SIGGRAPH: It’s often the case that animated short films, including many of those shown annually as part of our Computer Animation Festival Electronic Theater, feature adult themes, especially those penned by students worldwide. With your recent Oscar nomination, what do you think this means for future feature-length animated films geared toward adults?

MdP: It means there is a wish for diversity in our industry. A lot of people want to create and feel differently through the medium of animation. “I Lost My Body” is a living proof that animation can deliver emotional and complex stories meant for adults. A world of storytelling is there to be found.

JC: It means that feature film is behind the short film. That, until now, the industry set constraints (family movie, marketable, etc.) and needs to wake up and educate itself on animation for grown-ups. People don’t always have the culture of short films in the industry. We have authors who feel comfortable with adult themes. If people want to see more adult animation, we need to leave room for those authors.

Submit a Production Session idea by 11 February or share your animated short for consideration between now and 17 March. We hope to see you at SIGGRAPH 2020 in Washington, D.C.

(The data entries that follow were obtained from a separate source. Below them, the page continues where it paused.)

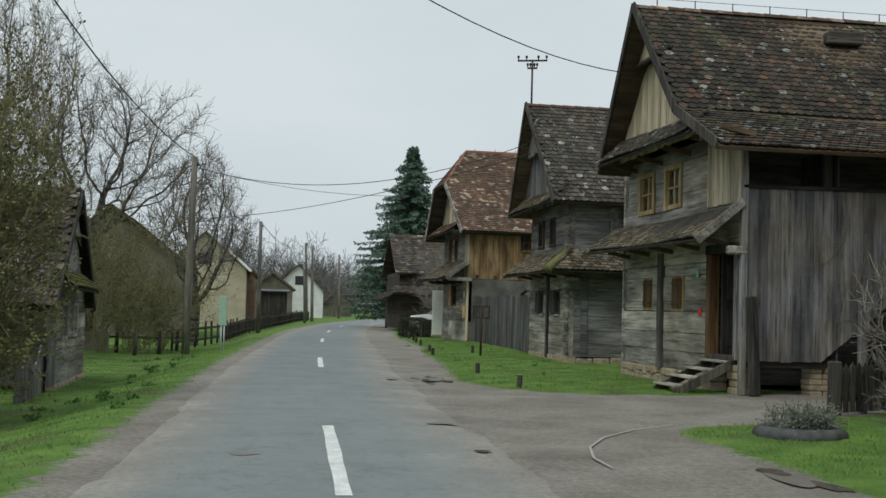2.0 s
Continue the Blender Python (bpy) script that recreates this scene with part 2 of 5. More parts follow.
T_W1 = tiles("old_tiles_dark", [(0.0, (0.03, 0.028, 0.025)), (0.5, (0.05, 0.044, 0.037)), (0.85, (0.072, 0.055, 0.043)), (1.0, (0.115, 0.072, 0.05))], 0.8, 0.5, 0.02)
T_W2 = tiles("old_tiles_grey", [(0.0, (0.046, 0.042, 0.038)), (0.6, (0.076, 0.069, 0.06)), (1.0, (0.125, 0.109, 0.092))], 0.95, 0.3, 0.04)
T_W3 = tiles("old_tiles_red", [(0.0, (0.085, 0.06, 0.047)), (0.55, (0.125, 0.084, 0.062)), (0.78, (0.17, 0.11, 0.08)), (0.84, (0.34, 0.25, 0.18)), (1.0, (0.44, 0.36, 0.28))], 0.35, 0.15, 0.01, 1.3)
T_PENT = tiles("mossy_tiles", [(0.0, (0.06, 0.053, 0.04)), (0.6, (0.12, 0.103, 0.075)), (1.0, (0.25, 0.205, 0.145))], 0.6, 0.65, 0.04)
T_RED = tiles("red_tiles", [(0.0, (0.24, 0.125, 0.093)), (0.5, (0.32, 0.165, 0.122)), (1.0, (0.4, 0.22, 0.165))], 0.1, 0.05, 0.02)
T_FAR = tiles("far_tiles", [(0.0, (0.075, 0.066, 0.056)), (1.0, (0.13, 0.11, 0.09))], 0.3, 0.5, 0.02)


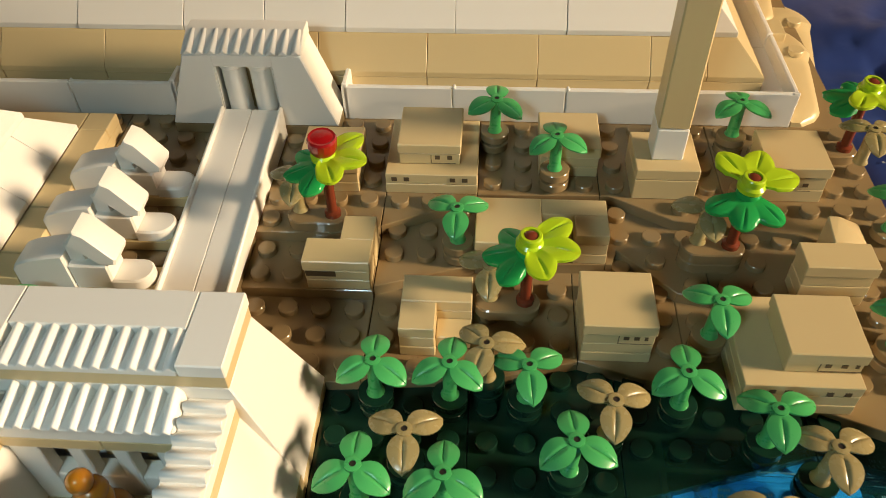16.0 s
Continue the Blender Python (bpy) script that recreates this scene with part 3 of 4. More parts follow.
random.seed(5)
GREAT = thing("great_pyramid", 0, 0, 0, "large white pyramid of slope bricks on a tan foot, gold tip", "pyramid")
# unseen dark fill, added so that the gaps between bricks stay dark
core = Shape().hull([(-17.3, -17.3, -0.6), (17.3, -17.3, -0.6), (-17.3, 1.0, -0.6), (17.3, 1.0, -0.6), (0, 0, 20.3), (0.4, 0.9, 20.3), (-0.4, 0.9, 20.3)], 0)
DARK = plastic("inner_shade", (0.03, 0.02, 0.015), 0.5, 0.1)
part("core", core, DARK, GREAT, "dark fill added behind the bricks to darken their gaps")
for n in range(1, 18):
    z, h = (17 - n) * 1.2, 1 + n
    bricks, corner = (TAN_BRICK, TAN_CORNER) if n == 17 else (BRICK, CORNER)
    settle(piece("brick", corner, GREAT, -h, -h, z))
    settle(piece("brick", corner, GREAT, h, -h, z, 90))
    x = -h + 2
    row = [2, 4, 4, 4, 1, -2, 1, 4, 4, 4, 2] if n == 17 else course_lengths(2 * n - 2)
    for w in row:
        if w > 0:
            settle(piece("brick", bricks[w], GREAT, x, -h, z))
        x += abs(w)
    y = -h + 2
    while y < 1:
        w = min(4, 1 - y)
        settle(piece("brick", bricks[w], GREAT, h, y, z, 90))
        settle(piece("brick", bricks[w], GREAT, -h, y + w, z, -90))
        y += w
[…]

Jérémy Clapin studied animation and illustration at the École des Arts Décoratifs de Paris (Paris Decorative Arts School). After graduating in 1999, he worked as an illustrator and directed his first short film in 2004, “Une Histoire Vertébrale (A Vertebral Story),” which was very well-received on the festival circuit. In 2008, in “Skhizein,” he told the story of a man hit by a meteorite who finds himself shifted 91 cm from his physical body, thus rendered invisible. Clapin then worked in advertising and in 2012 made “Palmipedarium,” in which he chose a way of executing animation that is much closer to live-action filmmaking.

Marc du Pontavice, president of Xilam Animation, began his career with GAUMONT, where he co-founded GAUMONT Television (1991–95) and supervised the production of 100 hours of primetime television fiction, including the series “Highlander.” He also created GAUMONT Multimedia, whose assets he acquired in 1999 to found Xilam Animation. Since that time, Xilam has established itself as one of the world’s leaders in animation production, with several worldwide successes. Marc has produced a dozen feature live-action and animated films that have received critical and festival acclaim, including “Gainsbourg” and “I Lost my Body,” among others.